## What you should do
Without the images, write out the whole listing exactly.

## Dataset section
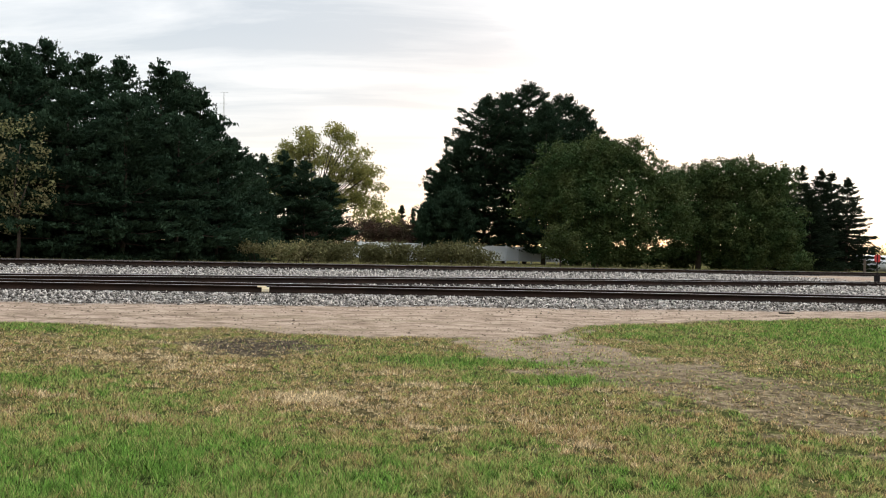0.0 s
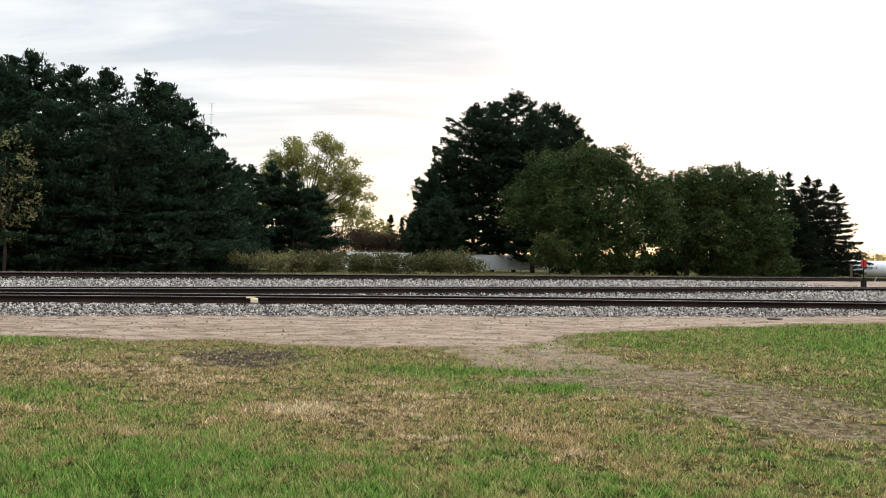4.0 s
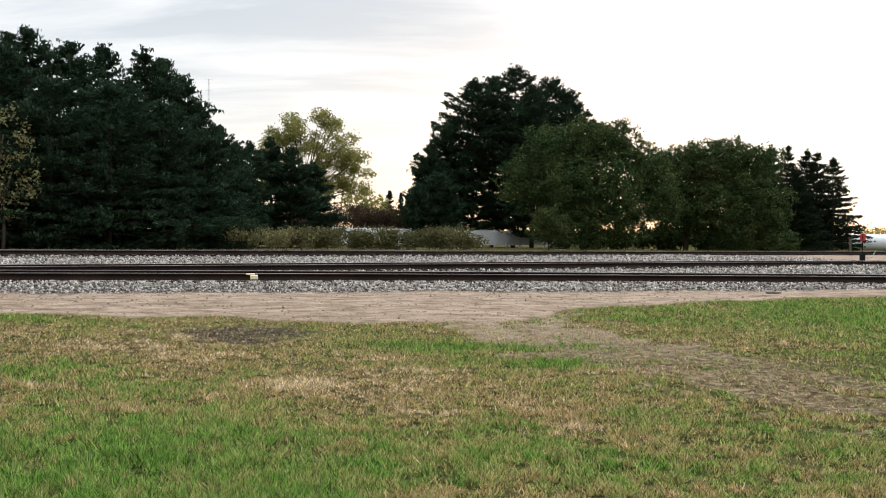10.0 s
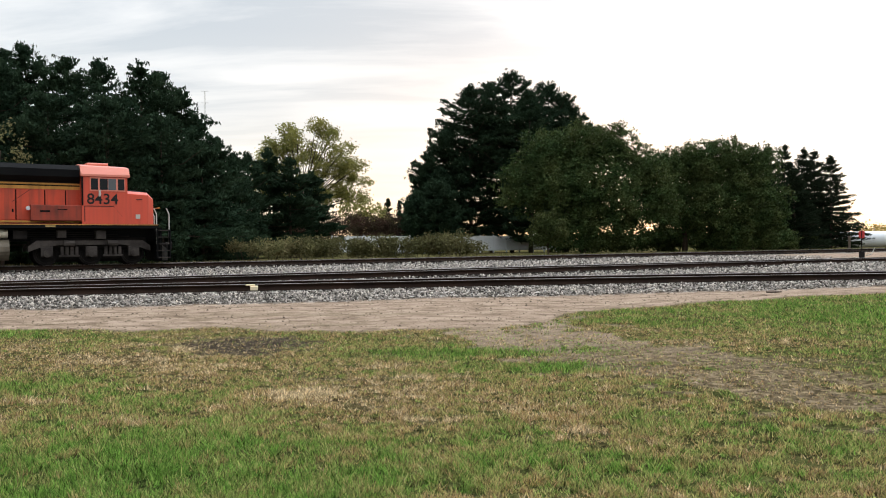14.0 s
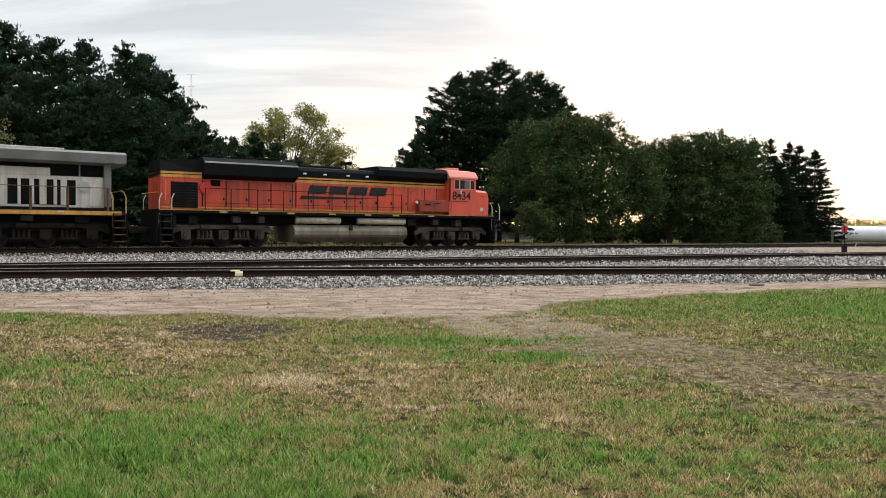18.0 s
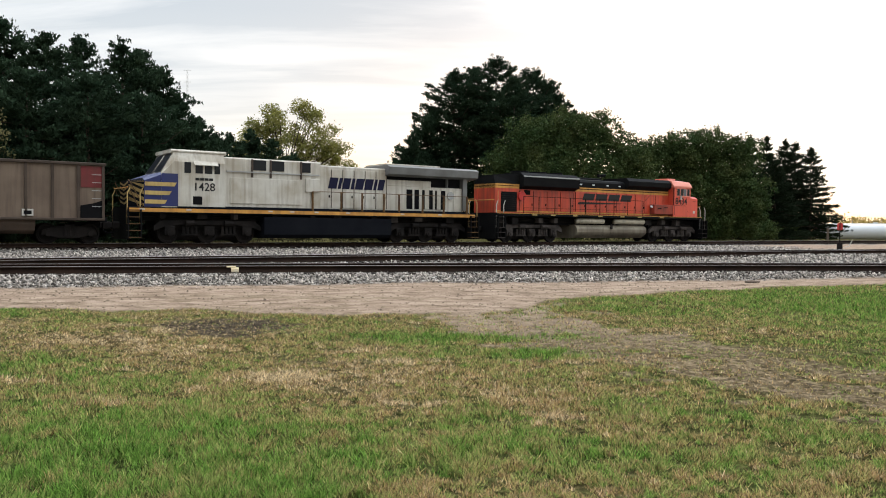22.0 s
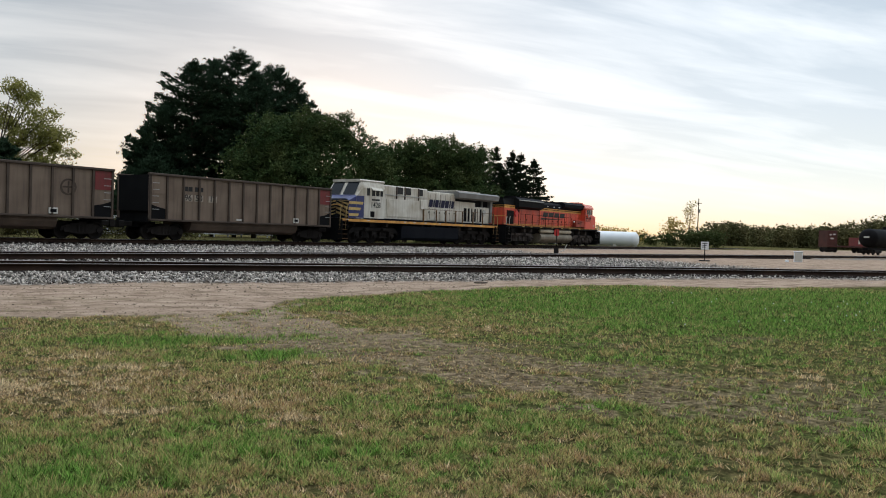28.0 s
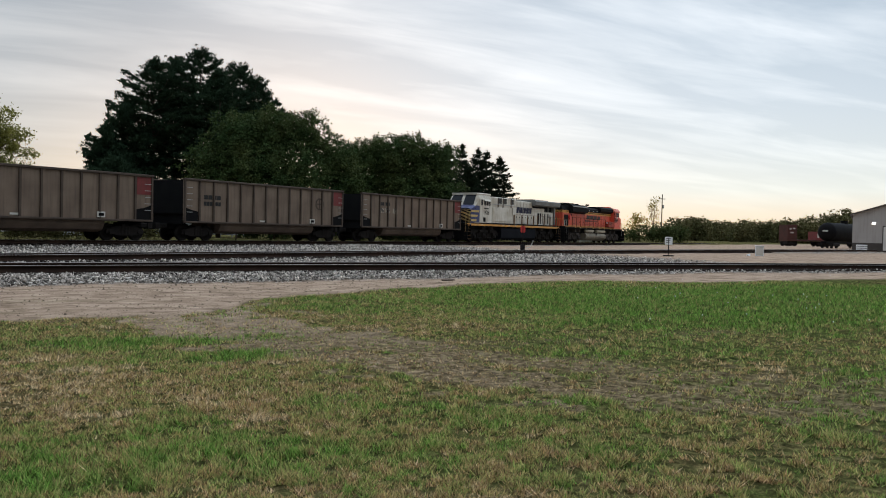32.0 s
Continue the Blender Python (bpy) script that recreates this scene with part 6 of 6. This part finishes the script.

## The solution
0.0 s
4.0 s
10.0 s
14.0 s
18.0 s
22.0 s
28.0 s
32.0 s
Continue the Blender Python (bpy) script that recreates this scene with part 6 of 6. This part finishes the script.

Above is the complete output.